Davis seems to turn on the judgment of the court that a landlord’s seizure of the belongings of an evicted tenant was something to be expected in the ordinary course of private affairs, statute or no; the court described that action as “an obvious and not surprising course.” 512 F.2d at 203. In the circumstances of this case, we find ourselves unable to agree, since we cannot say with confidence that appellants should have expected appellee Leland to do what she did.

The dismissal below is reversed and the case is remanded for further proceedings.

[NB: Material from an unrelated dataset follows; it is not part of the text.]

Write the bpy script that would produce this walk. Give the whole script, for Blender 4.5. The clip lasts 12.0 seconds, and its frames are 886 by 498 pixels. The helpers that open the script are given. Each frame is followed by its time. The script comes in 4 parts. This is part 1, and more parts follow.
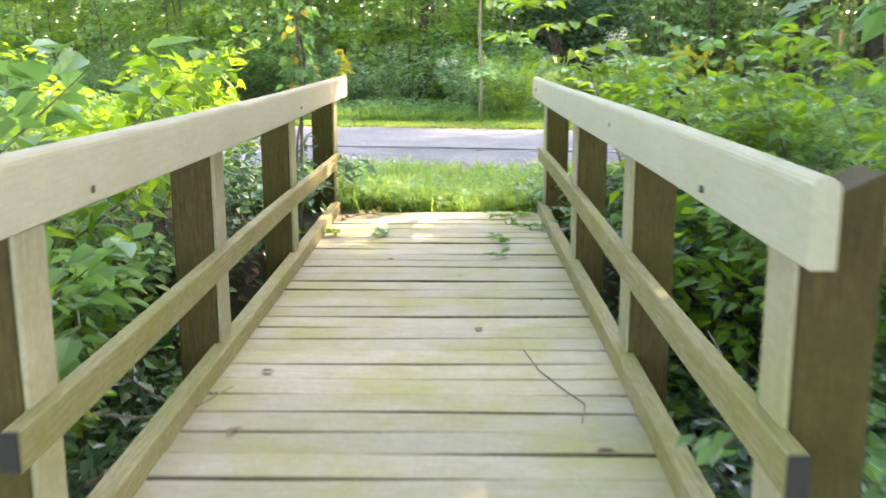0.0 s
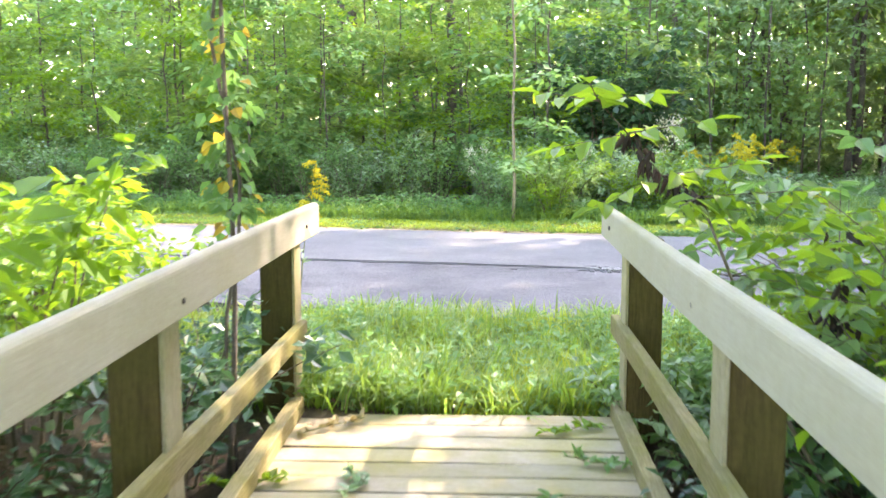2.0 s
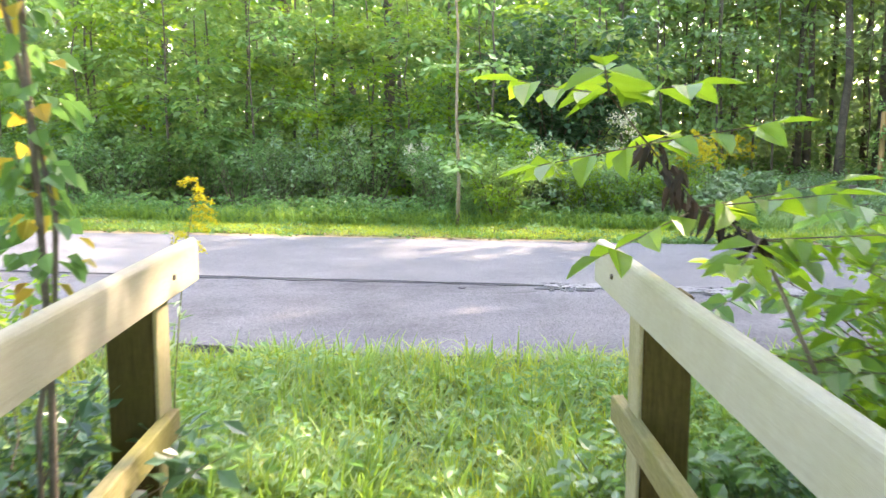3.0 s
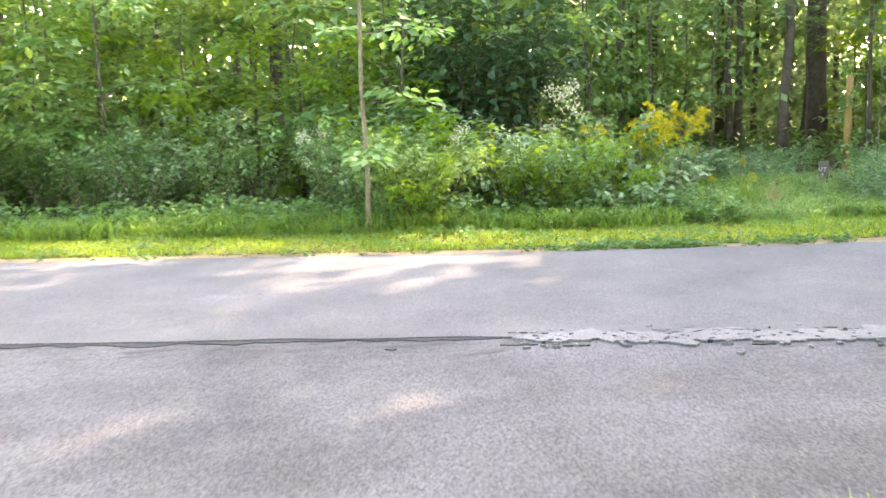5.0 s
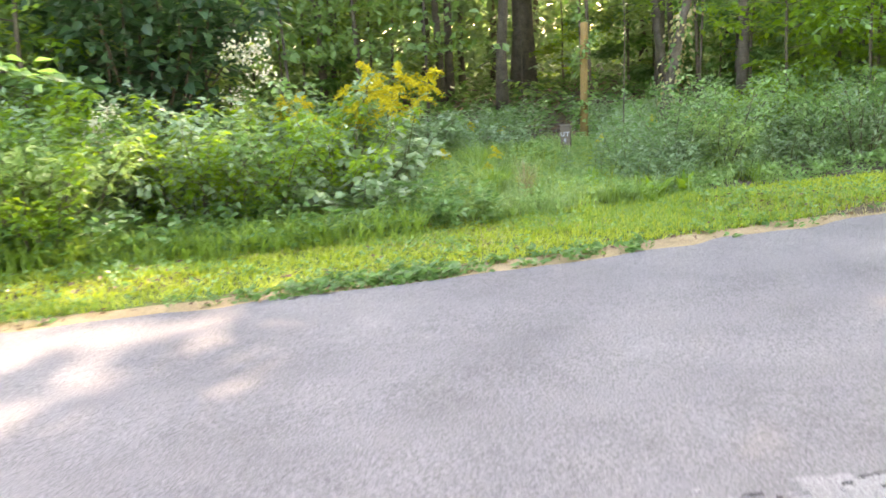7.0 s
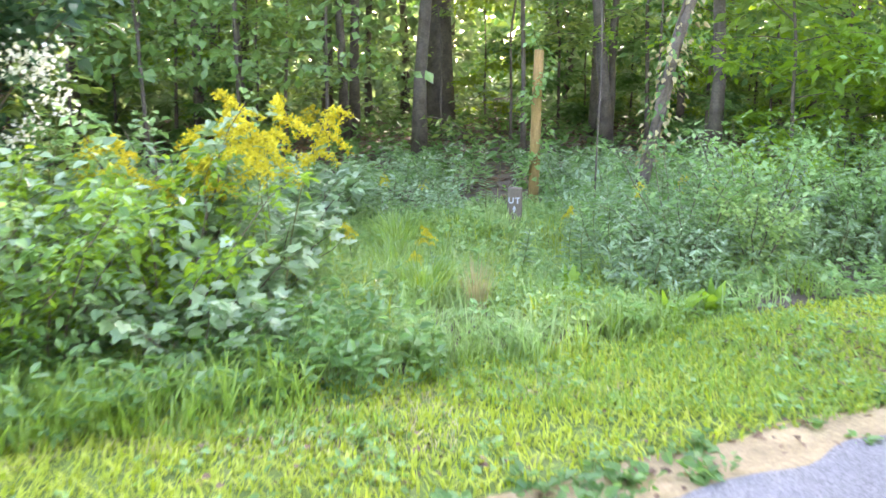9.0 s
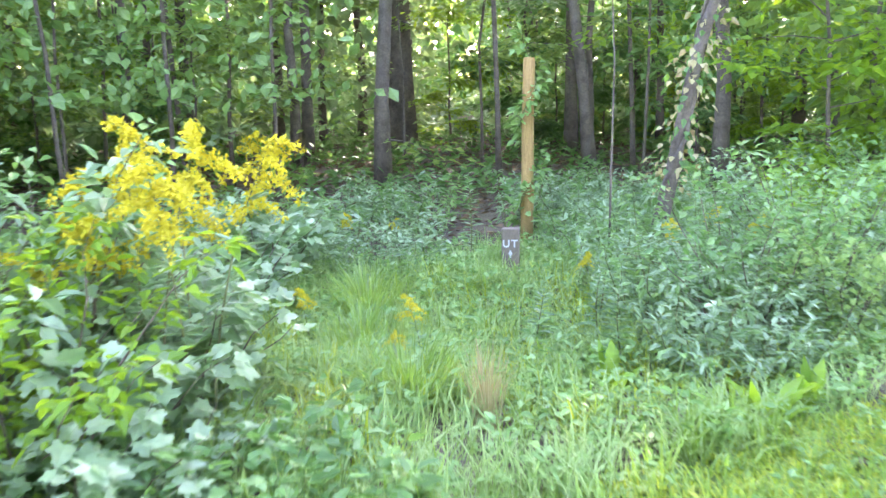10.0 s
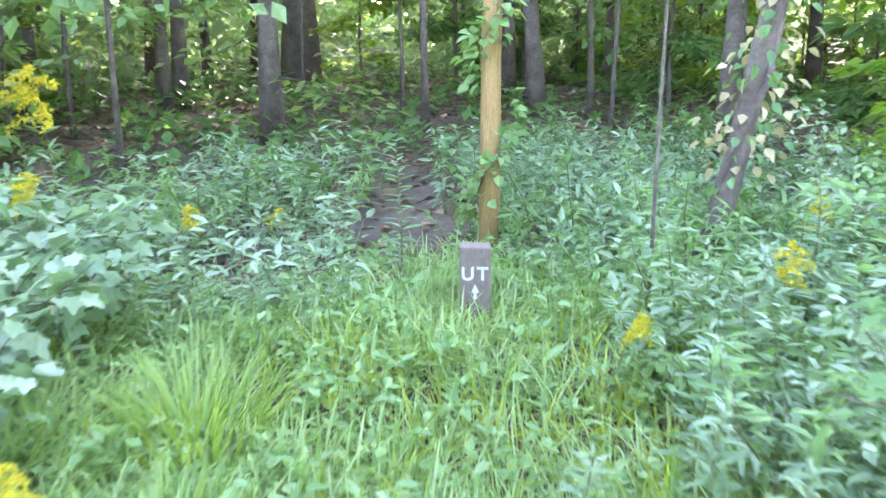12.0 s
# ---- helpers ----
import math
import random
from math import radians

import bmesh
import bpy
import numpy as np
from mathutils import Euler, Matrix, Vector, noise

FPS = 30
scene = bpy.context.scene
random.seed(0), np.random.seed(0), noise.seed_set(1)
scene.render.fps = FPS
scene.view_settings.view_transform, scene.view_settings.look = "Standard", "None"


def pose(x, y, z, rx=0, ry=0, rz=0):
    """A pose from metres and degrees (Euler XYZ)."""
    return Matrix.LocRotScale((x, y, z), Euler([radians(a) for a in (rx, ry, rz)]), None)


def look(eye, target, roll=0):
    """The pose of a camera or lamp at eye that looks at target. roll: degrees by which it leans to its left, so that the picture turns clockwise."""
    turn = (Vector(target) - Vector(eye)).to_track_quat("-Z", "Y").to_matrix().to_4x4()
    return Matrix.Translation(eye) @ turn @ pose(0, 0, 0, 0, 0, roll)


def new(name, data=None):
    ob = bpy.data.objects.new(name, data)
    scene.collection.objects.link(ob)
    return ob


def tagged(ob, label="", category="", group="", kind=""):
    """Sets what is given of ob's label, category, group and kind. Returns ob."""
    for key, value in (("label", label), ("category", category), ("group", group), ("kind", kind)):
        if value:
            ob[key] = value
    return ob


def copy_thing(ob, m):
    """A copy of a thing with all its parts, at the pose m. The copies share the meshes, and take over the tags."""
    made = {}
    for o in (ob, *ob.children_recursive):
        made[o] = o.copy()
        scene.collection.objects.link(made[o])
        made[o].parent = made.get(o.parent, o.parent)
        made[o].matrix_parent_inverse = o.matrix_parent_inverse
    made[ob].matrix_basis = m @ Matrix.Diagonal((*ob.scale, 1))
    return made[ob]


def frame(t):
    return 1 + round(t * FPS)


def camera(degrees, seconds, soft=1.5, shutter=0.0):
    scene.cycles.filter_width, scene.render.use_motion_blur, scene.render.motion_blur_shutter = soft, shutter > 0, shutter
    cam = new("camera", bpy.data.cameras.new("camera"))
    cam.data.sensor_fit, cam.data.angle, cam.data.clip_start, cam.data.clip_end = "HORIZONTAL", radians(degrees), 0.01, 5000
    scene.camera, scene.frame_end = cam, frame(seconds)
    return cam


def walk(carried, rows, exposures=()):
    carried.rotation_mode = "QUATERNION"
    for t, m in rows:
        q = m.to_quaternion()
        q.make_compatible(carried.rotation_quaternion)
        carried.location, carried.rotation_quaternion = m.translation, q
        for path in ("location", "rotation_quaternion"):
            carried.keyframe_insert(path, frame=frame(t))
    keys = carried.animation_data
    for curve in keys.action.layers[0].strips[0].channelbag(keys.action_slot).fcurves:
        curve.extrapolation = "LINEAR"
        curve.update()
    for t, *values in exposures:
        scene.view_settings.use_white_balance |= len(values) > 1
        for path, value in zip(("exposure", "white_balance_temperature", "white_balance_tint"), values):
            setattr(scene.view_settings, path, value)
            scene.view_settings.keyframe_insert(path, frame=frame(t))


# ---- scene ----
cam = camera(50.0, 12.0, soft=1.5, shutter=0.5)
EXPOSURE = 3.55
METRES, EYE, TILT, LEAN, TURN = 17.5, 1.09, 1.0, -1.2, 1.9
ROWS = [
    (0.0, 0.0, 0.0, 0.0, -0.3, -12.85, 1.32),
    (0.5, 0.0024, 0.0354, 0.0015, 1.85, -13.12, 1.93),
    (1.0, 0.0019, 0.0705, -0.0006, 1.8, -12.16, 2.7),
    (1.5, 0.0034, 0.1051, 0.0014, 2.06, -9.89, 1.95),
    (2.0, 0.0031, 0.1359, 0.0068, 1.51, -8.22, 1.22),
    (2.5, 0.0017, 0.1707, 0.0076, -1.17, -8.23, 1.12),
    (3.0, 0.0028, 0.2081, 0.0077, -2.14, -8.73, 1.11),
    (5.0, 0.0043, 0.366, 0.0027, -8.47, -10.06, 2.63),
    (5.5, 0.0108, 0.4055, 0.0036, -11.12, -9.37, 3.33),
    (6.0, 0.0176, 0.4475, 0.0067, -17.06, -10.7, 4.26),
    (6.5, 0.0381, 0.4885, 0.0042, -22.88, -12.83, 4.9),
    (7.0, 0.0549, 0.5294, 0.0062, -26.47, -14.15, 3.37),
    (9.0, 0.1364, 0.699, 0.0007, -32.09, -12.86, 0.12),
    (9.5, 0.1564, 0.7424, -0.0017, -33.97, -11.83, 1.06),
    (10.0, 0.1805, 0.7845, -0.0049, -34.92, -11.78, 1.48),
    (10.5, 0.203, 0.8234, -0.0079, -36.61, -12.56, 1.57),
    (11.0, 0.231, 0.8589, -0.0113, -37.81, -13.46, 1.43),
    (11.5, 0.254, 0.8944, -0.0142, -39.6, -15.17, 0.72),
    (12.0, 0.2794, 0.9264, -0.0183, -40.21, -15.75, 0.62),
]
walk(cam, [(t, pose(0, 0, EYE, TILT, LEAN, TURN) @ pose(METRES * x, METRES * y, METRES * z, 90 + pitch, roll, yaw)) for t, x, y, z, yaw, pitch, roll in ROWS],
     exposures=[(0, EXPOSURE + 0.55, 7450, 23), (1.5, EXPOSURE + 0.57, 7250, 23), (3, EXPOSURE + 0.42, 7500, 22), (5, EXPOSURE + 0.53, 8350, 21), (7.2, EXPOSURE + 0.63, 8750, 24), (9, EXPOSURE + 1.04, 7250, 30), (12, EXPOSURE + 1.66, 6400, 34)])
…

. Arizona Revised Statutes (1956):

§ 33-951. Lien on baggage and property of guests
Hotel, inn, boarding house, lodging house, apartment house and auto camp keepers shall have a lien upon the baggage and other property of their guests, boarders or lodgers, brought therein by their guests, boarders or lodgers, for charges due for accommodation, board, lodging or room rent and things furnished at the request of such guests, boarders or lodgers, with the right to possession of the baggage or other property until the charges are paid.
§ 33-952. Sale of property; notice
A. When baggage or other property comes into the possession of a person entitled to a lien as provided by § 33-951 and remains unclaimed, or the charges remain unpaid for a period of four months, the per*428son may proceed to sell the baggage or property at public auction, and from the proceeds retain the charges, storage and expense of advertising the sale.
B. The sale shall not be made until the expiration of four weeks from the first publication of notice of the sale, published in a newspaper once a week for four consecutive weeks. The notice shall contain a description of each piece of property, the name of the owner, if known, the name of the person holding the property, and the time and place of sale. If the indebtedness does not exceed sixty dollars, the notice may be given by posting at not less than three public places located at the place where the hotel, inn, boarding house, lodging house, apartment house or auto camp is located.
C. Any balance from the sale not claimed by the rightful owner within one month from the day of the sale shall be paid into the treasury of the county in which the sale took place, and if not claimed by the owner within one year thereafter, the money shall be paid into the general fund of the county.

. See section A., “Rights at Common Law”, supra.